Меня приветливо встретила седовласая благообразная дама, но, чем дальше продвигался мой рассказ, тем больше скучнело ее лицо, приветливость куда-то испарилась, и встреча наша закончилась фразой: «Ничем вам помочь не могу».
Вот тогда я вспомнила, что в записной книжке есть ТОТ телефон, и, позвонив, попросила о встрече. На той стороне телефонного провода явно обрадовались моему голосу и назначили время. Когда я пришла, почти вся «команда» была в сборе. Изложив суть дела, я прямо спросила — не их ли это работа? «Что вы, что вы, — суетливо стали меня заверять, — мы к этому не имеем ни малейшего отношения». Надо сказать, что, так и не смирившись со своей дискриминацией, я написала письма-просьбы рассмотреть и объяснить мне мою ситуацию. Я посылала их в Министерство культуры и в ЦК Казахстана, но ответа так ни разу и не получила.

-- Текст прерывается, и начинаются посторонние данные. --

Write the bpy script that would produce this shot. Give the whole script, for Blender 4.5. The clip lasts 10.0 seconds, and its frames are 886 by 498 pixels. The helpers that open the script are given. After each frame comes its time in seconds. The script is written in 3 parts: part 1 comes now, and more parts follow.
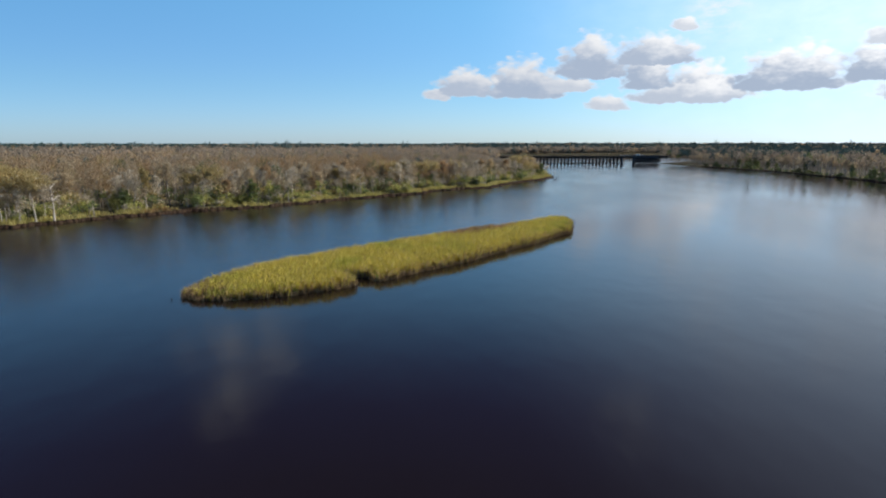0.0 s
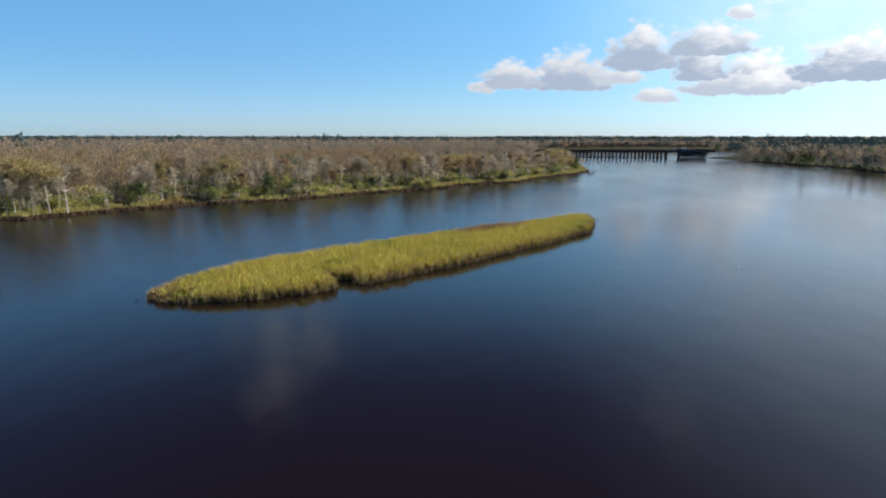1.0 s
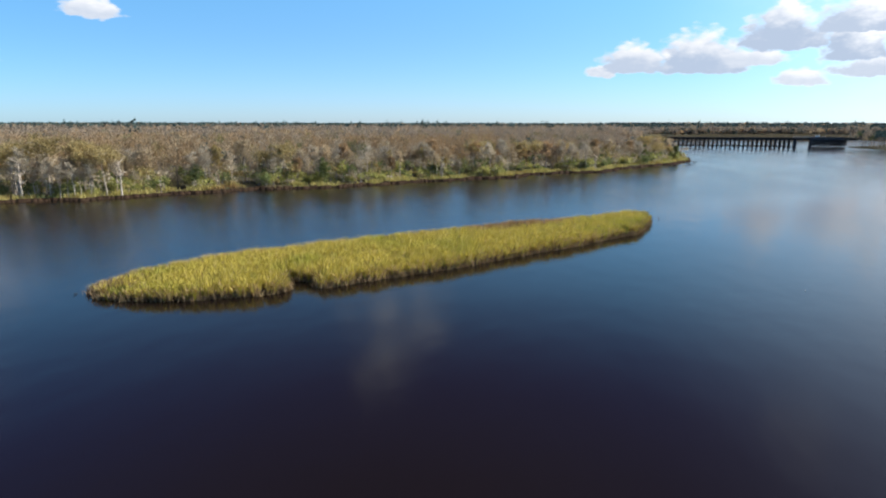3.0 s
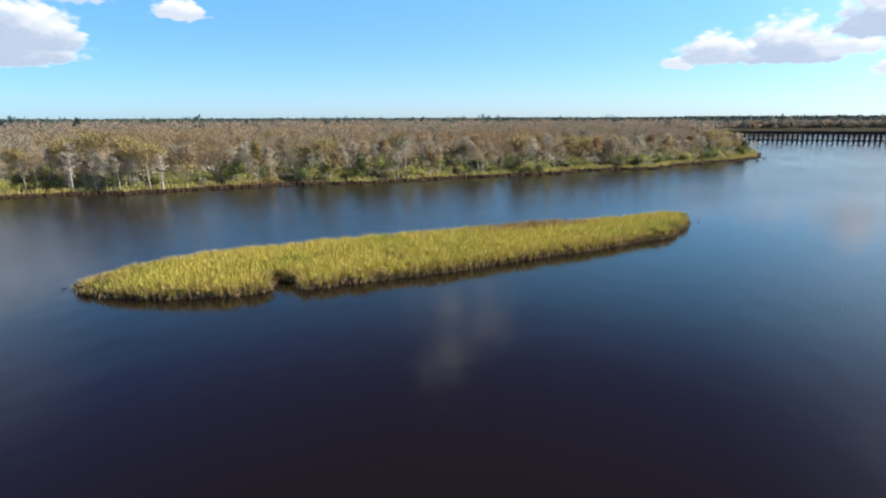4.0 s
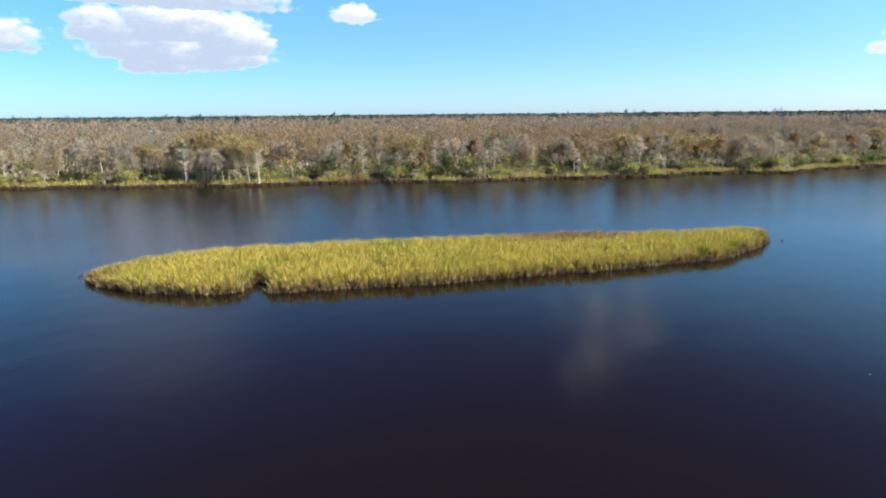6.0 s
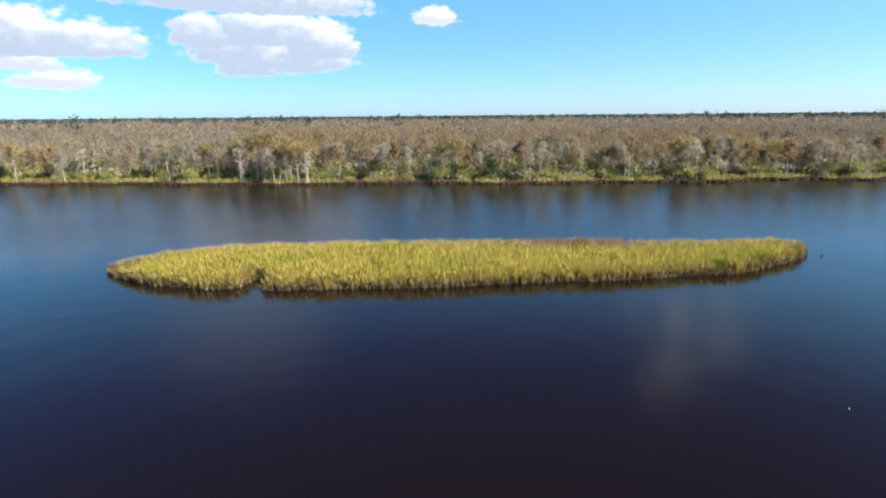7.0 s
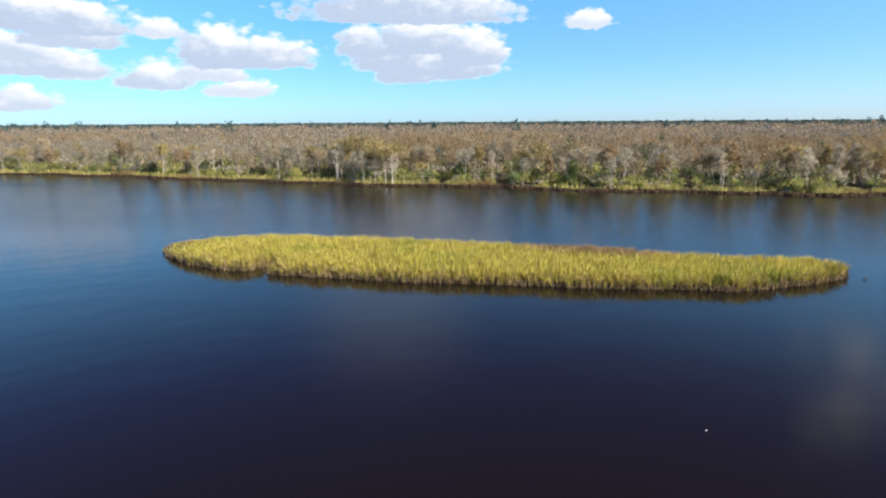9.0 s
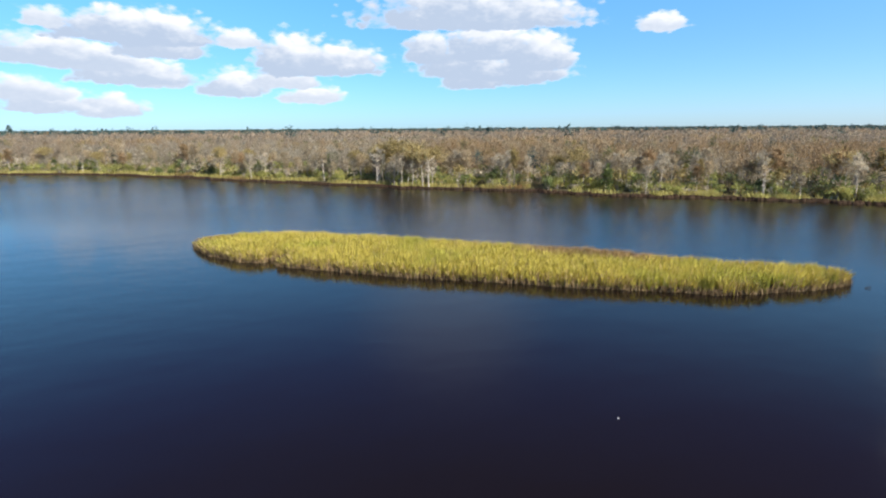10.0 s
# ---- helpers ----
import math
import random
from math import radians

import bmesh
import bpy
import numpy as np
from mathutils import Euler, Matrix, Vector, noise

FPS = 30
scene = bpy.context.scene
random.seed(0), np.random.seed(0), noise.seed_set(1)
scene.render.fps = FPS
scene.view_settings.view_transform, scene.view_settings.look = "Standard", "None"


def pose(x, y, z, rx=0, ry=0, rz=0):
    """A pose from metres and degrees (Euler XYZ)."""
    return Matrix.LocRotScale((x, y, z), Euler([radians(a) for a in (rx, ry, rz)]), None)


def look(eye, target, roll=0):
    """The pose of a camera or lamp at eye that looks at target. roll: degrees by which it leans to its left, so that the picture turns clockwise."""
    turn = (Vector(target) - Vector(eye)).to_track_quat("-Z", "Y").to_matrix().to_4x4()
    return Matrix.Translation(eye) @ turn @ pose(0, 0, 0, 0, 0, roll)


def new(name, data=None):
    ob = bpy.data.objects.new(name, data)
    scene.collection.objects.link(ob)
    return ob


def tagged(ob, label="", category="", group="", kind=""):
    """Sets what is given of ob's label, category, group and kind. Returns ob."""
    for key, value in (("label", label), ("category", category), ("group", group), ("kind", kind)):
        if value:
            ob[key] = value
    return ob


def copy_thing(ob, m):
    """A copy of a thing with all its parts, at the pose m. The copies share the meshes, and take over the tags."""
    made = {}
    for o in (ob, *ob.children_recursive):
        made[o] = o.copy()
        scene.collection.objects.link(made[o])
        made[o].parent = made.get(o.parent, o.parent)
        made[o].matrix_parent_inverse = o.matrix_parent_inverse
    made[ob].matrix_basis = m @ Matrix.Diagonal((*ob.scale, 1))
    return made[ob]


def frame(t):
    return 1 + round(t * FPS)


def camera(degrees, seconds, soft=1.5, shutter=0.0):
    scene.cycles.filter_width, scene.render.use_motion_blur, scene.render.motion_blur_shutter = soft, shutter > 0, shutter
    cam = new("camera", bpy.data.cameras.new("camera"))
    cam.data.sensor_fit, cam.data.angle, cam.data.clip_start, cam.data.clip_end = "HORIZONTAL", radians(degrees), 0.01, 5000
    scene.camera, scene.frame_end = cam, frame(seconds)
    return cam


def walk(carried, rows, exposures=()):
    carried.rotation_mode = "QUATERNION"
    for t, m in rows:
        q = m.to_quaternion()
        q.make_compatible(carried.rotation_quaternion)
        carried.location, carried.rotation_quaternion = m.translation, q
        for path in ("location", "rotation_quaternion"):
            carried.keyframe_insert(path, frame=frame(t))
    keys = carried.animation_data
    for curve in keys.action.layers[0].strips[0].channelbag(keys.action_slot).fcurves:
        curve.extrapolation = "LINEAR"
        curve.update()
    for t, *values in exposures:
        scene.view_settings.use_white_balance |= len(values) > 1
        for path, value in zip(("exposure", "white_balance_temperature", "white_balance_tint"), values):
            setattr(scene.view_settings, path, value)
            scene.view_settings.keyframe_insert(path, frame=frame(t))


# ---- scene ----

Я сказала этим людям: вот три подлинных Справки о реабилитации — папина, мамина и моя (мужа к тому времени еще не реабилитировали). Я все продам, что у меня есть, отдам в заклад мужа и сына, но поеду в Москву, дойду до самого Хрущева и узнаю, кто и почему оклеветал меня, и тому, кто виноват, не поздоровится!
Похоже, моей угрозе они поверили, потому что, продолжая так же суетливо отнекиваться от своего участия в моей дискриминации, тут же адресовали меня в Центральный комитет Компартии Казахстана.